8. A method for UAV airway inspection based on a multimodal spatiotemporal prediction model according to claim 7, characterized in that: In S5, the linkage control command also includes a trajectory adjustment command for avoiding hidden obstacles identified by the detection result signal; when the first prediction data is lost or its confidence level is lower than the preset confidence level threshold, the linkage control command is forced to be set to a preset conservative detection strategy, which corresponds to a preset flight altitude and rotor speed under the worst operating condition based on historical statistics.
9. A method for UAV airway inspection based on a multimodal spatiotemporal prediction model according to claim 8, characterized in that: The method also includes step S6: after the linkage control command is executed, continuously monitor the temporal change of the normalized ripple field distortion energy index; extract the energy spectral density within the preset characteristic frequency range by performing a Fourier transform on the temporal sequence of the normalized ripple field distortion energy index; and classify and identify the material properties or motion state of the hidden obstacles by comparing the energy spectral density with a preset feature library that stores the correspondence between different obstacle materials and shaking modes.

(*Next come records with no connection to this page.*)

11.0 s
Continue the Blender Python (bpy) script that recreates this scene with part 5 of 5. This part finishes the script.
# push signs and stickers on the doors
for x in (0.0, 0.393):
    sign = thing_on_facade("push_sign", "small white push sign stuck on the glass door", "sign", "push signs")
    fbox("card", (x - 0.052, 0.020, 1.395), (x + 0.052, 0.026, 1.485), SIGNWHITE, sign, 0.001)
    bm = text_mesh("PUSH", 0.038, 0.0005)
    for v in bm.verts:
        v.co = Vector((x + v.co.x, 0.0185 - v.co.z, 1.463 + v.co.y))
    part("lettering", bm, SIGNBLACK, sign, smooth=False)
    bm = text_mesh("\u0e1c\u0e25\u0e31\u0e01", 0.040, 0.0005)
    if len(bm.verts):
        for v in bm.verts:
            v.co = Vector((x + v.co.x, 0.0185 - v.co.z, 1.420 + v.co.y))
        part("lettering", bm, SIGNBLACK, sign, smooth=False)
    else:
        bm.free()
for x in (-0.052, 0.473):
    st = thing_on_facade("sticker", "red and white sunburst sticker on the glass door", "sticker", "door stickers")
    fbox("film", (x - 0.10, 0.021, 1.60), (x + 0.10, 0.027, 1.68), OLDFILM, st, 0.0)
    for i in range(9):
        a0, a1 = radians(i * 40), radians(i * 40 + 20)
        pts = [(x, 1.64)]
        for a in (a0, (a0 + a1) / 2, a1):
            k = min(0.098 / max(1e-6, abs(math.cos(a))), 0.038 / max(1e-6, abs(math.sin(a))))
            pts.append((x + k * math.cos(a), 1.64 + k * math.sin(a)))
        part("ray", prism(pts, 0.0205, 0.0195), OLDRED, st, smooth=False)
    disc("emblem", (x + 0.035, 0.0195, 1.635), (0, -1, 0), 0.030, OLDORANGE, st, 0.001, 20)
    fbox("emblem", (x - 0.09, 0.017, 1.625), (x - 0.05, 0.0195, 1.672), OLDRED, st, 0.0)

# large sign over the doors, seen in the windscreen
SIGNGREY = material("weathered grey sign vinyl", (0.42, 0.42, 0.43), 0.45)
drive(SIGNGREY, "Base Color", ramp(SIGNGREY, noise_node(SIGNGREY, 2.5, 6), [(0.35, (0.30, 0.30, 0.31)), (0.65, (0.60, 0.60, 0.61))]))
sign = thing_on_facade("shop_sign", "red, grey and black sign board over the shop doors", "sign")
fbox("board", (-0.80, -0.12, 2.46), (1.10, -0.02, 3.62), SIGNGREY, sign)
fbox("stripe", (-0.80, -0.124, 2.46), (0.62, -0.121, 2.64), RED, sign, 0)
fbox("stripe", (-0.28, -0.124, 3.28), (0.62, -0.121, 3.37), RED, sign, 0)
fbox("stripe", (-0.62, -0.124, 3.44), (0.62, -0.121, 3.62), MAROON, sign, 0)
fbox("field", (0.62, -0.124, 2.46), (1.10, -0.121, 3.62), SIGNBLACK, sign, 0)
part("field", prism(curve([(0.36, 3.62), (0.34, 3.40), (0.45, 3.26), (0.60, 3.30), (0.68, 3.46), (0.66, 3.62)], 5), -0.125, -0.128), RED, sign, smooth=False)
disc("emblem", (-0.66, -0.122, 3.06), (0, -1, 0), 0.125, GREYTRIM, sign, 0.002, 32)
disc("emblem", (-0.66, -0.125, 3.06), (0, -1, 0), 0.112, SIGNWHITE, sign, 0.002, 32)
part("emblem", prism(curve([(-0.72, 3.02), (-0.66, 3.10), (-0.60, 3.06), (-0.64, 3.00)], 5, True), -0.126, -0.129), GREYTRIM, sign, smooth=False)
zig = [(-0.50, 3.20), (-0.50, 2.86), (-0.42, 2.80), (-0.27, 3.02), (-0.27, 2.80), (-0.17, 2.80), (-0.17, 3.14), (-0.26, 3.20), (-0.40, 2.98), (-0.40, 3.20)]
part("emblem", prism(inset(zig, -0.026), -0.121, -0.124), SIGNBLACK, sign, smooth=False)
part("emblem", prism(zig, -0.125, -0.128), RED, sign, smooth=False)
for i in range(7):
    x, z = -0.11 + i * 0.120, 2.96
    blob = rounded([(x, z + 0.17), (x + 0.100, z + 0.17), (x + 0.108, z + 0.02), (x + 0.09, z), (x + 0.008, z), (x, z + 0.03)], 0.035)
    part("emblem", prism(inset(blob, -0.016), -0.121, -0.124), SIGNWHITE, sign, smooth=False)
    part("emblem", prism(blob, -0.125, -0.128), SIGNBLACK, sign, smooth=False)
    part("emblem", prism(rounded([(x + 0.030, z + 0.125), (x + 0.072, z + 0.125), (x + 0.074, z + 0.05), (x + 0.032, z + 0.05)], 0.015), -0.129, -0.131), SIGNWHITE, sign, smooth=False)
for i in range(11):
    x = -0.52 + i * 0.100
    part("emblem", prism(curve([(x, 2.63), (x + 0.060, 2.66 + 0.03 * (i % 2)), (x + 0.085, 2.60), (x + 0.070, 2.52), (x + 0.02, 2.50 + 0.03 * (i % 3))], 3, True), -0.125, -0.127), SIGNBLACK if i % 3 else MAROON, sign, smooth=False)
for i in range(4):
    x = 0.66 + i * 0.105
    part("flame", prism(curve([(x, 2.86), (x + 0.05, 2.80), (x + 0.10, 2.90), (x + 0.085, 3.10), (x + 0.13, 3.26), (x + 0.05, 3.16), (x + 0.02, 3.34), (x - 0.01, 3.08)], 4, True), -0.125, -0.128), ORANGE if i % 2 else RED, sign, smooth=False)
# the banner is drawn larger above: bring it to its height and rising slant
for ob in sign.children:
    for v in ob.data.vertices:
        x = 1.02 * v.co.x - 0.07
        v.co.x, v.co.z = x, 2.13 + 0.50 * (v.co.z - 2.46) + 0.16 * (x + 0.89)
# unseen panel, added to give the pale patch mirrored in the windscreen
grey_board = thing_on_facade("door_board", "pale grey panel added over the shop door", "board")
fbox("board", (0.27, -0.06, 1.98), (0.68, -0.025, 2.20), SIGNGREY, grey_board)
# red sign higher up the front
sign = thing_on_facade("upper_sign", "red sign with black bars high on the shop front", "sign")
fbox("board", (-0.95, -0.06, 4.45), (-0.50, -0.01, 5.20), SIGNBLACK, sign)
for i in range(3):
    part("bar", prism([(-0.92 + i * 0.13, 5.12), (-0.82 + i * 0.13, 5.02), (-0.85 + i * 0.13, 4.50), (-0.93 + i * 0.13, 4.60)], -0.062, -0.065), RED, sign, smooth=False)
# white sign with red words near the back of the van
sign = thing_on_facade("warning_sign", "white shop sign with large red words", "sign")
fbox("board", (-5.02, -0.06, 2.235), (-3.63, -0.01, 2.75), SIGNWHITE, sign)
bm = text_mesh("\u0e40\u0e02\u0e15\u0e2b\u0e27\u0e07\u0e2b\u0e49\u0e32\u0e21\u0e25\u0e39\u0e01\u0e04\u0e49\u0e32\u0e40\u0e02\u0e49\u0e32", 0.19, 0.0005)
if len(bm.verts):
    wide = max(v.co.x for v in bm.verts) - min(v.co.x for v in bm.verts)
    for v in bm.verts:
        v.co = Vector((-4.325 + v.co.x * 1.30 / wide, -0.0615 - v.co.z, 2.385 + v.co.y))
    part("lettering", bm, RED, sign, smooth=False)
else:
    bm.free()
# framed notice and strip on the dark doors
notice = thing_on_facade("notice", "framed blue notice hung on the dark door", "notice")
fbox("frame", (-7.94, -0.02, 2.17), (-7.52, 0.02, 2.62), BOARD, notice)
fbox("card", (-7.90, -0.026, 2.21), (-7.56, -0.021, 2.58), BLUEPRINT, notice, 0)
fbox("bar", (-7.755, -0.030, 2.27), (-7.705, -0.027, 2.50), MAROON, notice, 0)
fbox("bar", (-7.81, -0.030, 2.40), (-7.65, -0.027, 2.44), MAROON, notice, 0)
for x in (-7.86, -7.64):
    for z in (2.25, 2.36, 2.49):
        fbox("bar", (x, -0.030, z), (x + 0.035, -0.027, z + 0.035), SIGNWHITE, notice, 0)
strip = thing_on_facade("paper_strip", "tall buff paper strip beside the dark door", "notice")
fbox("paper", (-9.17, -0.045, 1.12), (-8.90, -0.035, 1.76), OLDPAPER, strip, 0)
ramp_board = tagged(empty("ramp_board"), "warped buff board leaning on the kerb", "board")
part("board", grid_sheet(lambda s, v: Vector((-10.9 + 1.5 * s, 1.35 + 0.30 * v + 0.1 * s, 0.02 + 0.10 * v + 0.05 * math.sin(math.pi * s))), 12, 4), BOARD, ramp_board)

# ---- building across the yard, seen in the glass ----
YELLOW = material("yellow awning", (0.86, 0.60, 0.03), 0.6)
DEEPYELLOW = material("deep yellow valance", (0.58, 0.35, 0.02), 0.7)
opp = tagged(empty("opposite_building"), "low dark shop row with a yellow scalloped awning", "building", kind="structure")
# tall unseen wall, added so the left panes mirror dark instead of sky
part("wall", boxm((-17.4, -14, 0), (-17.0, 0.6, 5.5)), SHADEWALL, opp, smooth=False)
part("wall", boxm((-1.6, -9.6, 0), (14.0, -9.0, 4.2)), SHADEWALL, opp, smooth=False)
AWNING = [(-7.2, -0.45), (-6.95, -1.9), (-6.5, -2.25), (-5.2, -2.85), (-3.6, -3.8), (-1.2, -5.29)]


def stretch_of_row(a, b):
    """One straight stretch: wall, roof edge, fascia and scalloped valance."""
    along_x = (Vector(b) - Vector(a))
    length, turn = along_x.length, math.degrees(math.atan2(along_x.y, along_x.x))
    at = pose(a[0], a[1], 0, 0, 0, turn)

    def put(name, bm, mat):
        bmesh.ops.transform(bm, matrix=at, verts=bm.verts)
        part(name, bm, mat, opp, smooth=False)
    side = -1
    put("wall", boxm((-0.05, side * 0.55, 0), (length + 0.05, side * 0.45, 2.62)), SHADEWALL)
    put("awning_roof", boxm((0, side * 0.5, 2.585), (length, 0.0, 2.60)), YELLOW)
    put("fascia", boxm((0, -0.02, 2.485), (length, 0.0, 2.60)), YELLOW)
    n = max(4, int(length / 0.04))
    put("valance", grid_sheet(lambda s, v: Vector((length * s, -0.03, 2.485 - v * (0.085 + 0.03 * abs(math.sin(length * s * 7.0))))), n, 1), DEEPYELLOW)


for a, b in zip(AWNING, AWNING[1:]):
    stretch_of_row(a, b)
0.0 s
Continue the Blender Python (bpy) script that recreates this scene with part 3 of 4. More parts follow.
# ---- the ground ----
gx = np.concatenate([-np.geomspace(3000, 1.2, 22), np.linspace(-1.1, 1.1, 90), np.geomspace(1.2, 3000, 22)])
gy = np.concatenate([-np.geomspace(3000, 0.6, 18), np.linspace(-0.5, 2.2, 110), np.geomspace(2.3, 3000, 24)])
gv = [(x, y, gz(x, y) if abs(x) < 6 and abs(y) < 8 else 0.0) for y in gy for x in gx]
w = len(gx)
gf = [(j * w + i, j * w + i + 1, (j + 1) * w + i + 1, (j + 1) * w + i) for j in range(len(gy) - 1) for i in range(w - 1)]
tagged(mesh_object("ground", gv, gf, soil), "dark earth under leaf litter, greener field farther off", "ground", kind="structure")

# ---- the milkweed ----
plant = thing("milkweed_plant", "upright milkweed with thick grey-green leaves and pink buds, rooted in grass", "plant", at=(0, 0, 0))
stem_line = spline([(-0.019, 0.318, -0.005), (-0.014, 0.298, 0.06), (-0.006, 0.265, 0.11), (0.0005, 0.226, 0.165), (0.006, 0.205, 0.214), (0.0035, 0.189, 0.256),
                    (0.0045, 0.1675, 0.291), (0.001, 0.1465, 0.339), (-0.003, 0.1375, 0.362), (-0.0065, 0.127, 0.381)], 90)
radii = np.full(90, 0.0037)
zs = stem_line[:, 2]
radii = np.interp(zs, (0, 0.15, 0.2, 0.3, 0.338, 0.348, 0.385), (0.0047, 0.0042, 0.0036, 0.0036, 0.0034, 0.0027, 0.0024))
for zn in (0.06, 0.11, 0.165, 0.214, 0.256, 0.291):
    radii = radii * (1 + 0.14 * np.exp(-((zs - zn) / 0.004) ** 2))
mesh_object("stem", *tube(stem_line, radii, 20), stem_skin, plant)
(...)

10. A UAV airway inspection system based on a multimodal spatiotemporal prediction model, characterized in that: The system is used to perform the method of any one of claims 1-9, comprising: The environmental prediction data acquisition module is used to acquire first prediction data characterizing the future environmental state of the target inspection water area. The first prediction data is configured to quantify the visual detection channel quality of each spatial location in the target inspection water area within a future time window. The real-time response data acquisition module is used to acquire real-time environmental response data generated by the UAV's own energy field on the water surface medium and collected by airborne sensors. The dynamic benchmark calibration module is used to calibrate the dynamic benchmark spatiotemporal prediction model used to parse real-time environmental response data based on the first prediction data, so as to generate a calibration benchmark spatiotemporal prediction model adjusted by environmental channel state. The detection, analysis and processing module is used to process real-time environmental response data based on the calibration benchmark spatiotemporal prediction model to generate detection result signals that characterize the probability and physical properties of hidden obstacles in the water. The linkage control generation module is used to generate and execute linkage control commands for adjusting the flight status and energy field intensity of the UAV based on the first prediction data and the detection result signal.